YOUR TASK ▸ Repeat the line that contains "Continue the Blender", the line that contains "road vehicle, rear", and all lines between them, exactly and with no other lines.

[begin DATASET SECTION]

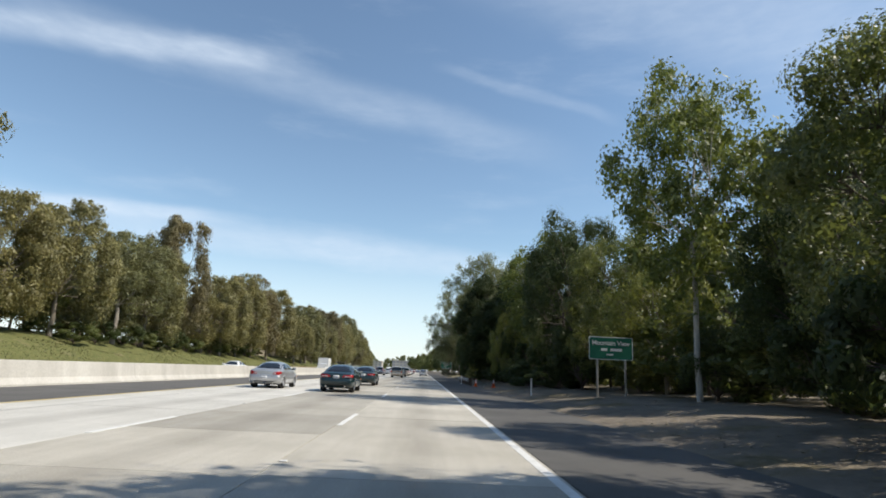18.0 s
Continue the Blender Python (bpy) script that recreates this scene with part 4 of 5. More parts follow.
class Car:
    """A road vehicle, rear end at y = 0, front at y = L, standing on z = 0."""

    def __init__(self, name, L, W, H, deck, under, wheels, wr, cabin, rear, mat, spokes=5, belt_w=0.96, lean=0.26, label="", category="car", plan=0.88, round_=4.0, bow=0.05):
        self.L, self.W, self.H = L, W, H
        self.ob = thing(name, None, label, category, "traffic")
        hw = W / 2
        ys = sorted(set(np.round(np.concatenate([np.linspace(0, 0.5, 11), np.linspace(0.5, L - 0.5, 44), np.linspace(L - 0.5, L, 11), [w - wr * 1.12 for w in wheels], [w + wr * 1.12 for w in wheels]]), 3)))
        dy, dz = zip(*deck)
        uy, uz = zip(*under)
        rz, ro = zip(*rear)

        def place(x, y, z):
            """Rear and front faces leaned by height and bowed in plan."""
            k0, k1 = max(0, 1 - y / 0.5), max(0, 1 - (L - y) / 0.5)
            off = (float(np.interp(z, rz, ro)) + bow * (x / hw) ** 2) * k0
            off -= (float(np.interp(z, (0.2, 0.5, 0.75, 1.1), (0.05, 0.0, 0.06, 0.25))) + 0.10 * (x / hw) ** 2) * k1
            return x, y + off, z

        secs = []
        NM = 11
        for y in ys:
            t = min(min(y, L - y) / 0.55, 1)
            w = hw * (plan + (1 - plan) * math.sqrt(1 - (1 - t) ** 2))
            zt, zb = float(np.interp(y, dy, dz)), float(np.interp(y, uy, uz))
            e = 0.06 * (1 - math.sqrt(min(min(y, L - y) / 0.12, 1)))
            zt, zb = zt - e, zb + e
            z0, z1 = zb + 0.09, zt - 0.11
            mid = [(w * (0.955 + 0.045 * math.sin(math.pi * (0.15 + 0.72 * k / (NM - 1)))), z0 + (z1 - z0) * k / (NM - 1)) for k in range(NM)]
            half = [(0, zb), (w * 0.72, zb), (w * 0.91, zb + 0.03)] + mid + [(w * 0.955, zt - 0.06), (w * 0.915, zt - 0.022), (w * 0.84, zt), (w * 0.5, zt + 0.022), (0, zt + 0.03)]
            secs.append([place(x, y, z) for x, z in half])
        bm = bmesh.new()
        m = len(secs[0])
        grid = {}
        for i, row in enumerate(secs):
            for j, (x, y, z) in enumerate(row):
                for sgn in (1, -1):
                    if x == 0 and sgn < 0:
                        grid[i, j, sgn] = grid[i, j, 1]
                        continue
                    yy, zz = y, z
                    if 2 <= j <= NM + 2:
                        for wy in wheels:
                            d = math.hypot(y - wy, z - wr)
                            rr = wr * 1.13
                            if d < rr:
                                s_ = rr / max(d, 0.02)
                                if z >= wr * 0.7:
                                    yy, zz = wy + (y - wy) * s_, wr + (z - wr) * s_
                                else:
                                    yy = wy + math.copysign(math.sqrt(max(rr * rr - (z - wr) ** 2, 0)), y - wy)
                    grid[i, j, sgn] = bm.verts.new((x * sgn, yy, zz))
        for i in range(len(secs) - 1):
            for j in range(m - 1):
                c = [secs[a][b] for a, b in ((i, j), (i + 1, j), (i + 1, j + 1), (i, j + 1))]
                cy, cz = sum(p[1] for p in c) / 4, sum(p[2] for p in c) / 4
                if 1 <= j <= NM + 2 and any(math.hypot(cy - wy, cz - wr) < wr * 1.10 for wy in wheels):
                    continue
                for sgn in (1, -1):
                    q = [grid[i, j, sgn], grid[i + 1, j, sgn], grid[i + 1, j + 1, sgn], grid[i, j + 1, sgn]]
                    if len(set(q)) > 2:
                        q2 = list(dict.fromkeys(q))
                        try:
                            bm.faces.new(q2 if sgn > 0 else q2[::-1])
                        except ValueError:
                            pass
        # rear and front faces, bowed
        cols = 10
        for i, y in ((0, ys[0]), (len(secs) - 1, ys[-1])):
            rows = []
            for j in range(1, m - 1):
                x, _, z = secs[i][j]
                row = [grid[i, j, -1]] + [bm.verts.new(place(-x + 2 * x * k / cols, y, z)) for k in range(1, cols)] + [grid[i, j, 1]]
                rows.append(row)
            for r0, r1 in zip(rows, rows[1:]):
                for k in range(cols):
                    bm.faces.new((r0[k], r0[k + 1], r1[k + 1], r1[k]))
            for row, mid_v in ((rows[0], grid[i, 0, 1]), (rows[-1], grid[i, m - 1, 1])):
                for k in range(cols):
                    bm.faces.new((row[k], row[k + 1], mid_v))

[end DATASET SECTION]

COMPLETE RESPONSE ▸
Continue the Blender Python (bpy) script that recreates this scene with part 4 of 5. More parts follow.
class Car:
    """A road vehicle, rear end at y = 0, front at y = L, standing on z = 0."""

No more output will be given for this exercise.